From the data that follows, copy every line holding the string "with".
**** SOURCE MATERIAL ****
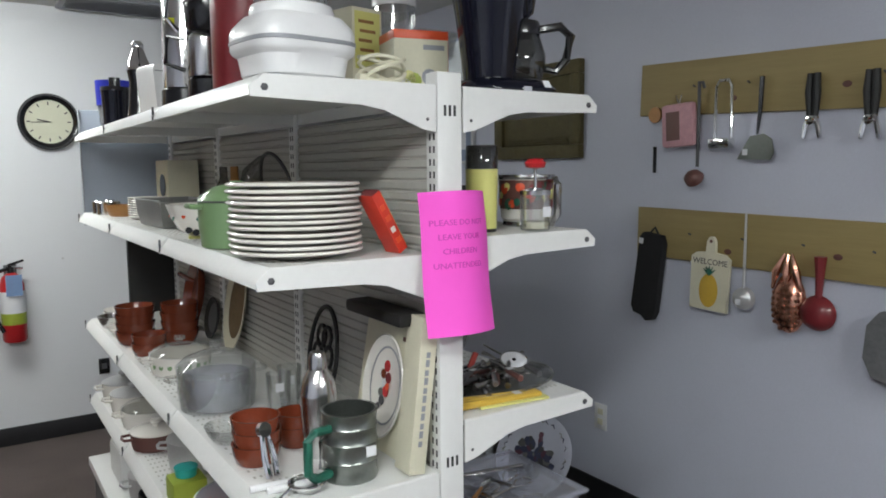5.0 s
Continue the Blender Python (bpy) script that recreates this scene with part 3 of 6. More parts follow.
part("body", L([(0, 0), (0.06, 0), (0.062, 0.1), (0.05, 0.16), (0, 0.165)]), M_BLACK, o)
part("flange", L([(0.055, 0.085), (0.075, 0.09), (0.055, 0.097)], m=Matrix()), M_BLACK, o)
o = thing("water_pitcher", at(1.5, 3.1, Z1), "clear glass pitcher with a dark handle", "pitcher")
part("body", L(vessel(0.05, 0.06, 0.24)), M_GLASS, o)
part("handle", T([(0.056, 0, 0.22), (0.1, 0, 0.215), (0.105, 0, 0.12), (0.055, 0, 0.06)], 0.008), M_BLACK, o)
o = thing("paper_towel_holder", at(1.48, 2.93, Z1), "white upright plastic canister", "canister")
part("body", L([(0, 0), (0.05, 0), (0.05, 0.24), (0, 0.245)]), M_WPLASTIC, o)

o = pot("enamel_kettle", 1.08, 2.62, Z1, 0.075, 0.085, M_CREAM, M_CREAM, "small white enamel lidded dish", 20, category="dish", liddome=0.045)
part("lid_knob", L([(0, 0.13), (0.008, 0.13), (0.013, 0.145), (0, 0.152)]), M_BLACK, o)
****
RESULT OF THE EXERCISE:
Continue the Blender Python (bpy) script that recreates this scene with part 3 of 6. More parts follow.
o = thing("water_pitcher", at(1.5, 3.1, Z1), "clear glass pitcher with a dark handle", "pitcher")